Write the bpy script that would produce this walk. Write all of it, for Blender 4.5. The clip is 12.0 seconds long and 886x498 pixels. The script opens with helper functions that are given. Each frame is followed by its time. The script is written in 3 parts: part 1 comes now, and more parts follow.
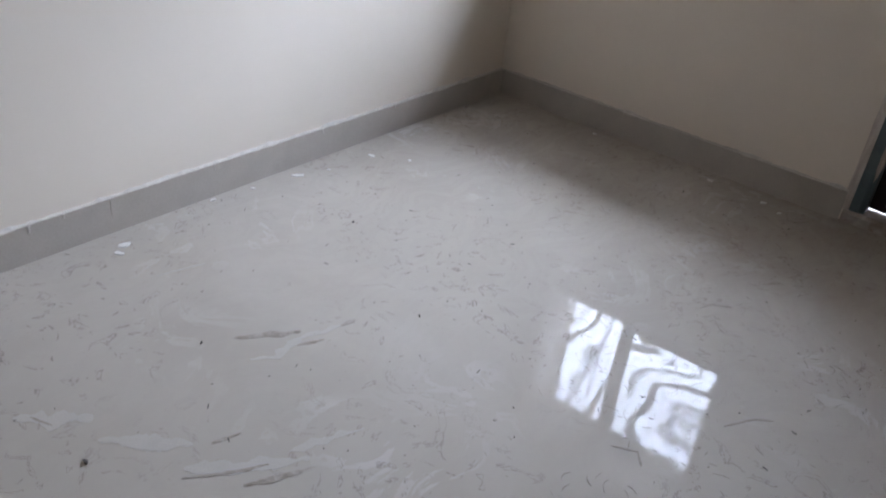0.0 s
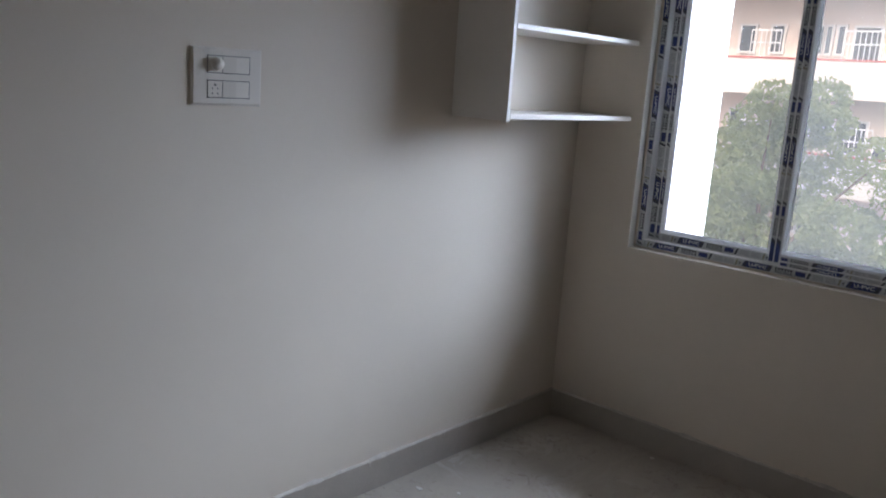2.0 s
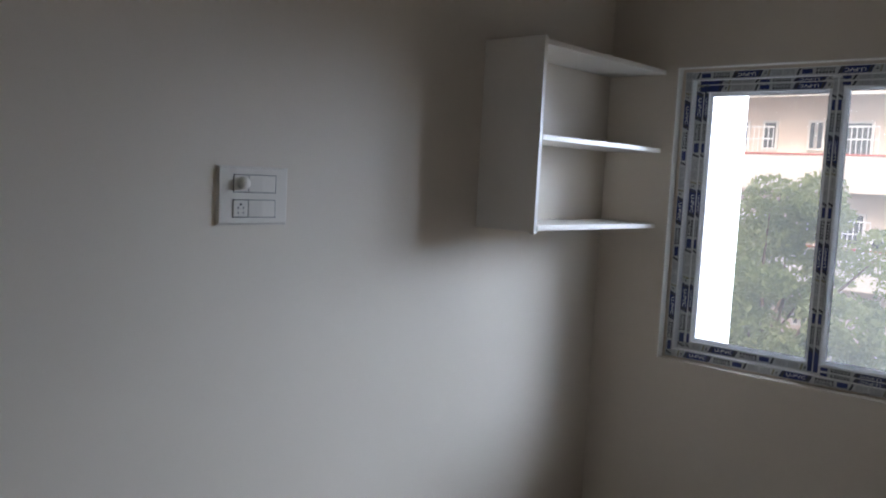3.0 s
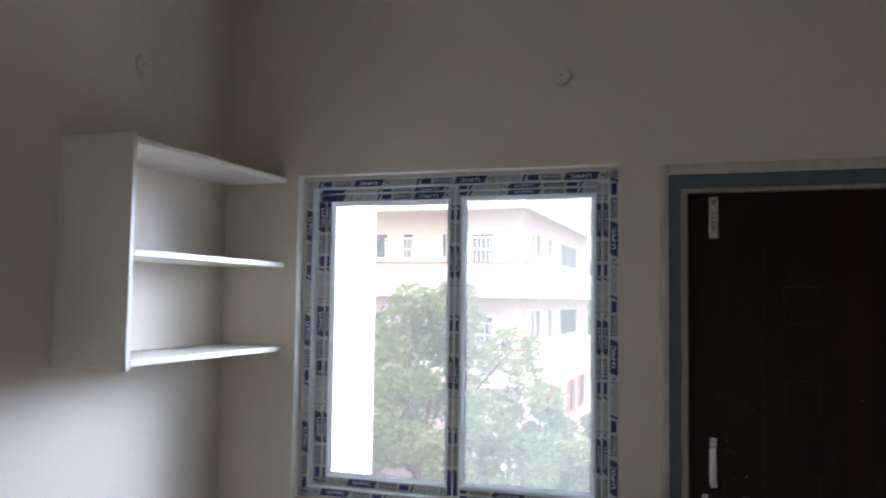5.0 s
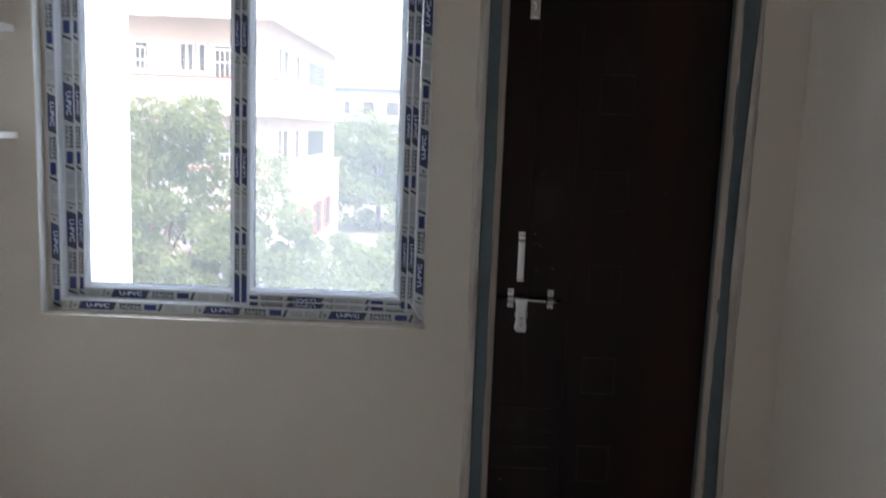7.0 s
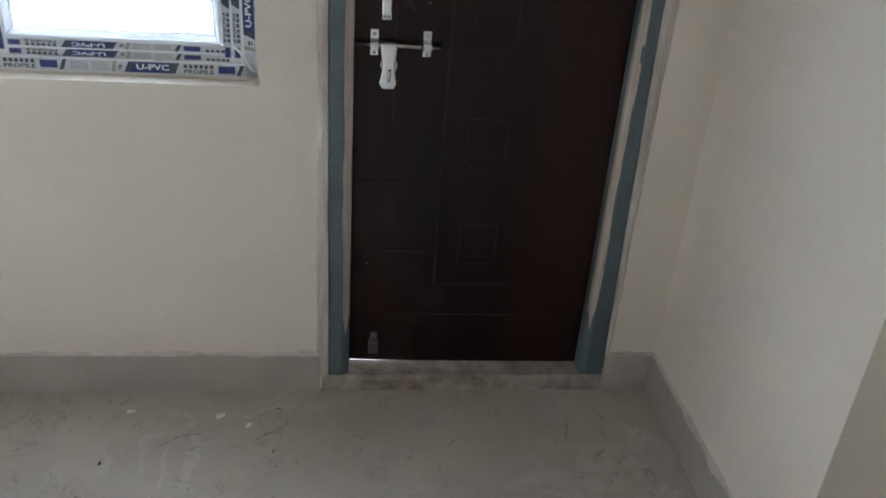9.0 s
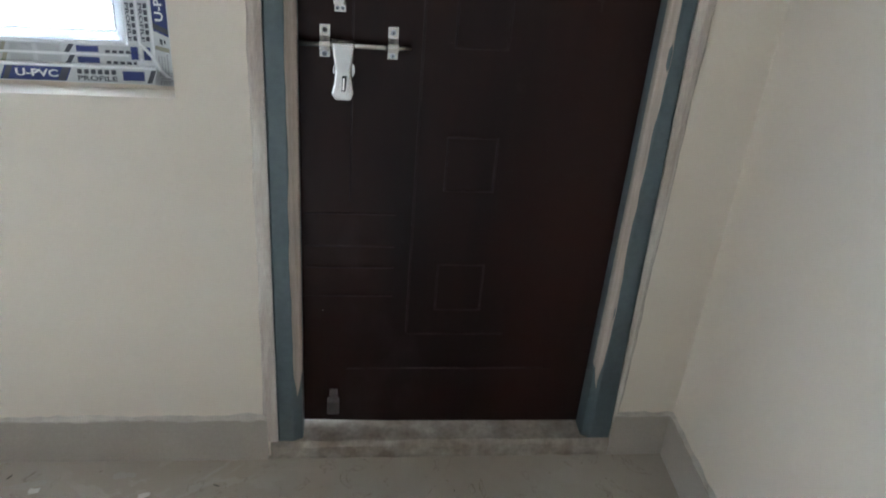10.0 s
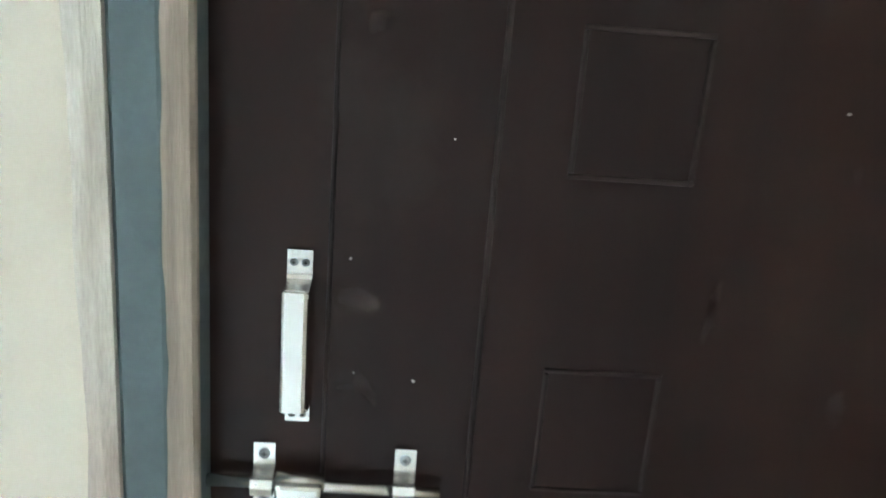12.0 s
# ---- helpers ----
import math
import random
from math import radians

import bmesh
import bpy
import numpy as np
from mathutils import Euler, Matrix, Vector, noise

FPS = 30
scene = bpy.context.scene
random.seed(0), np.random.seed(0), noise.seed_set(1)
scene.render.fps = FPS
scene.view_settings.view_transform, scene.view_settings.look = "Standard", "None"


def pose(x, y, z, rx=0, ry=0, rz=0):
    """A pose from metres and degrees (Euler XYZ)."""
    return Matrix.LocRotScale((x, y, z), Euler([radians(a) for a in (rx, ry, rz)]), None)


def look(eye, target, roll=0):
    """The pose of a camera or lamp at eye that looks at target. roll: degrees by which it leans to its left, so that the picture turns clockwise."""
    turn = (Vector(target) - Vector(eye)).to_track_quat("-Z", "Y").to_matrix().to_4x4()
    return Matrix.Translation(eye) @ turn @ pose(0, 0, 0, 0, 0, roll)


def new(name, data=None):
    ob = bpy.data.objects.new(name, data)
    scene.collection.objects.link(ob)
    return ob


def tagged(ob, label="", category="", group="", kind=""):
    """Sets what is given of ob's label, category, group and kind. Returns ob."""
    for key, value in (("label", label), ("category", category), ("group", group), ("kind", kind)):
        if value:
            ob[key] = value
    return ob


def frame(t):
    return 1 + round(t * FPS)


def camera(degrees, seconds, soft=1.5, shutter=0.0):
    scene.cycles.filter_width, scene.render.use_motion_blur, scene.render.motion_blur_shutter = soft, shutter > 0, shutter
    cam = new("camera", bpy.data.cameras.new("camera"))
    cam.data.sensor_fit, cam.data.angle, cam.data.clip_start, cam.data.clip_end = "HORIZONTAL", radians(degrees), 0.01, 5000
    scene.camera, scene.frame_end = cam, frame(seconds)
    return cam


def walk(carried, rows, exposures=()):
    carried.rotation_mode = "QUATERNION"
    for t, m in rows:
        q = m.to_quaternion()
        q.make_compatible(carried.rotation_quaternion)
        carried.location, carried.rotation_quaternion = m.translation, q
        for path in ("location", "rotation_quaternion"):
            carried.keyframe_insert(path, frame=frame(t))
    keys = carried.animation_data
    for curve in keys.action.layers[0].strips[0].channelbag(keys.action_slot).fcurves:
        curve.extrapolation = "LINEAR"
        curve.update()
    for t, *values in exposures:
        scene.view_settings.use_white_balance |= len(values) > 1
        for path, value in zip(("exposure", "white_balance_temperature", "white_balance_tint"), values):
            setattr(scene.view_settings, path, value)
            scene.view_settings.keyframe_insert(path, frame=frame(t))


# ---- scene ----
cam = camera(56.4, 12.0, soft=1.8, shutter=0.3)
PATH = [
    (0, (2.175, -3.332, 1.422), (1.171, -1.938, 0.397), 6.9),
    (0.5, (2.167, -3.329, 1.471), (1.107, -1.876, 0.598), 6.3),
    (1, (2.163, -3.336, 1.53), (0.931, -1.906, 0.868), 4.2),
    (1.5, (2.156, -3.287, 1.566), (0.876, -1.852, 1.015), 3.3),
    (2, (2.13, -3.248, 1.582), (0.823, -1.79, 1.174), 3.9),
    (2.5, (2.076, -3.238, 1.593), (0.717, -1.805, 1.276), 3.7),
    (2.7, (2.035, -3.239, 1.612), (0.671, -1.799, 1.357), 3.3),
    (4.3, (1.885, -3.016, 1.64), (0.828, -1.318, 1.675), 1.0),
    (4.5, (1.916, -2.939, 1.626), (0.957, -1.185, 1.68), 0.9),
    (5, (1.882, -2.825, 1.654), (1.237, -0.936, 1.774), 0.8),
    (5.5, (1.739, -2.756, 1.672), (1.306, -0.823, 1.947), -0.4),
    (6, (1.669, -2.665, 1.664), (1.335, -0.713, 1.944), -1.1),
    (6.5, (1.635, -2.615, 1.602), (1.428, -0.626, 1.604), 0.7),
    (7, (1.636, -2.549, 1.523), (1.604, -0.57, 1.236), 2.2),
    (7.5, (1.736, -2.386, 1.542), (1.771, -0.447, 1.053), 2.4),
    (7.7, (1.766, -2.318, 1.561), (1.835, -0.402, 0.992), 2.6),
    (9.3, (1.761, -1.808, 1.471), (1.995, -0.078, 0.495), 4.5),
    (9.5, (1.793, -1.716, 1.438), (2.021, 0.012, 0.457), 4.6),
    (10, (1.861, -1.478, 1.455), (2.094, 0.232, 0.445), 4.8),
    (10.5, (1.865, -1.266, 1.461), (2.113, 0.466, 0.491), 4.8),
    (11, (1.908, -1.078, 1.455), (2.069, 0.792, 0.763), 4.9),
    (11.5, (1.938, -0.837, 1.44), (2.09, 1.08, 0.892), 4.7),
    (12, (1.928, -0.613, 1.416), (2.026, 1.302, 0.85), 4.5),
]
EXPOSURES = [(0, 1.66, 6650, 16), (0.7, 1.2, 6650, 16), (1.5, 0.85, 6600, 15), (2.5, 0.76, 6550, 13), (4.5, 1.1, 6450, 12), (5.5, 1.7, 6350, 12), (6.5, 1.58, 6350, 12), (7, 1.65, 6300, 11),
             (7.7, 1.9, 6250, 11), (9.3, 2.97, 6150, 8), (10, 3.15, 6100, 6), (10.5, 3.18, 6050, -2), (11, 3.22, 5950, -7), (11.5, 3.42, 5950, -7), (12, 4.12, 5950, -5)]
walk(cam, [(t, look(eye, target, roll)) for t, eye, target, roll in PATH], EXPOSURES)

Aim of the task
Pictures are excluded; copy all other data exactly as shown.

Correct output
Write the bpy script that would produce this walk. Write all of it, for Blender 4.5. The clip is 12.0 seconds long and 886x498 pixels. The script opens with helper functions that are given. Each frame is followed by its time. The script is written in 3 parts: part 1 comes now, and more parts follow.
0.0 s
2.0 s
3.0 s
5.0 s
7.0 s
9.0 s
10.0 s
12.0 s
# ---- helpers ----
import math
import random
from math import radians

import bmesh
import bpy
import numpy as np
from mathutils import Euler, Matrix, Vector, noise

FPS = 30
scene = bpy.context.scene
random.seed(0), np.random.seed(0), noise.seed_set(1)
scene.render.fps = FPS
scene.view_settings.view_transform, scene.view_settings.look = "Standard", "None"


def pose(x, y, z, rx=0, ry=0, rz=0):
    """A pose from metres and degrees (Euler XYZ)."""
    return Matrix.LocRotScale((x, y, z), Euler([radians(a) for a in (rx, ry, rz)]), None)


def look(eye, target, roll=0):
    """The pose of a camera or lamp at eye that looks at target. roll: degrees by which it leans to its left, so that the picture turns clockwise."""
    turn = (Vector(target) - Vector(eye)).to_track_quat("-Z", "Y").to_matrix().to_4x4()
    return Matrix.Translation(eye) @ turn @ pose(0, 0, 0, 0, 0, roll)


def new(name, data=None):
    ob = bpy.data.objects.new(name, data)
    scene.collection.objects.link(ob)
    return ob


def tagged(ob, label="", category="", group="", kind=""):
    """Sets what is given of ob's label, category, group and kind. Returns ob."""
    for key, value in (("label", label), ("category", category), ("group", group), ("kind", kind)):
        if value:
            ob[key] = value
    return ob


def frame(t):
    return 1 + round(t * FPS)


def camera(degrees, seconds, soft=1.5, shutter=0.0):
    scene.cycles.filter_width, scene.render.use_motion_blur, scene.render.motion_blur_shutter = soft, shutter > 0, shutter
    cam = new("camera", bpy.data.cameras.new("camera"))
    cam.data.sensor_fit, cam.data.angle, cam.data.clip_start, cam.data.clip_end = "HORIZONTAL", radians(degrees), 0.01, 5000
    scene.camera, scene.frame_end = cam, frame(seconds)
    return cam


def walk(carried, rows, exposures=()):
    carried.rotation_mode = "QUATERNION"
    for t, m in rows:
        q = m.to_quaternion()
        q.make_compatible(carried.rotation_quaternion)
        carried.location, carried.rotation_quaternion = m.translation, q
        for path in ("location", "rotation_quaternion"):
            carried.keyframe_insert(path, frame=frame(t))
    keys = carried.animation_data
    for curve in keys.action.layers[0].strips[0].channelbag(keys.action_slot).fcurves:
        curve.extrapolation = "LINEAR"
        curve.update()
    for t, *values in exposures:
        scene.view_settings.use_white_balance |= len(values) > 1
        for path, value in zip(("exposure", "white_balance_temperature", "white_balance_tint"), values):
            setattr(scene.view_settings, path, value)
            scene.view_settings.keyframe_insert(path, frame=frame(t))


# ---- scene ----
cam = camera(56.4, 12.0, soft=1.8, shutter=0.3)
PATH = [
    (0, (2.175, -3.332, 1.422), (1.171, -1.938, 0.397), 6.9),
    (0.5, (2.167, -3.329, 1.471), (1.107, -1.876, 0.598), 6.3),
    (1, (2.163, -3.336, 1.53), (0.931, -1.906, 0.868), 4.2),
    (1.5, (2.156, -3.287, 1.566), (0.876, -1.852, 1.015), 3.3),
    (2, (2.13, -3.248, 1.582), (0.823, -1.79, 1.174), 3.9),
    (2.5, (2.076, -3.238, 1.593), (0.717, -1.805, 1.276), 3.7),
    (2.7, (2.035, -3.239, 1.612), (0.671, -1.799, 1.357), 3.3),
    (4.3, (1.885, -3.016, 1.64), (0.828, -1.318, 1.675), 1.0),
    (4.5, (1.916, -2.939, 1.626), (0.957, -1.185, 1.68), 0.9),
    (5, (1.882, -2.825, 1.654), (1.237, -0.936, 1.774), 0.8),
    (5.5, (1.739, -2.756, 1.672), (1.306, -0.823, 1.947), -0.4),
    (6, (1.669, -2.665, 1.664), (1.335, -0.713, 1.944), -1.1),
    (6.5, (1.635, -2.615, 1.602), (1.428, -0.626, 1.604), 0.7),
    (7, (1.636, -2.549, 1.523), (1.604, -0.57, 1.236), 2.2),
    (7.5, (1.736, -2.386, 1.542), (1.771, -0.447, 1.053), 2.4),
    (7.7, (1.766, -2.318, 1.561), (1.835, -0.402, 0.992), 2.6),
    (9.3, (1.761, -1.808, 1.471), (1.995, -0.078, 0.495), 4.5),
    (9.5, (1.793, -1.716, 1.438), (2.021, 0.012, 0.457), 4.6),
    (10, (1.861, -1.478, 1.455), (2.094, 0.232, 0.445), 4.8),
    (10.5, (1.865, -1.266, 1.461), (2.113, 0.466, 0.491), 4.8),
    (11, (1.908, -1.078, 1.455), (2.069, 0.792, 0.763), 4.9),
    (11.5, (1.938, -0.837, 1.44), (2.09, 1.08, 0.892), 4.7),
    (12, (1.928, -0.613, 1.416), (2.026, 1.302, 0.85), 4.5),
]
EXPOSURES = [(0, 1.66, 6650, 16), (0.7, 1.2, 6650, 16), (1.5, 0.85, 6600, 15), (2.5, 0.76, 6550, 13), (4.5, 1.1, 6450, 12), (5.5, 1.7, 6350, 12), (6.5, 1.58, 6350, 12), (7, 1.65, 6300, 11),
             (7.7, 1.9, 6250, 11), (9.3, 2.97, 6150, 8), (10, 3.15, 6100, 6), (10.5, 3.18, 6050, -2), (11, 3.22, 5950, -7), (11.5, 3.42, 5950, -7), (12, 4.12, 5950, -5)]
walk(cam, [(t, look(eye, target, roll)) for t, eye, target, roll in PATH], EXPOSURES)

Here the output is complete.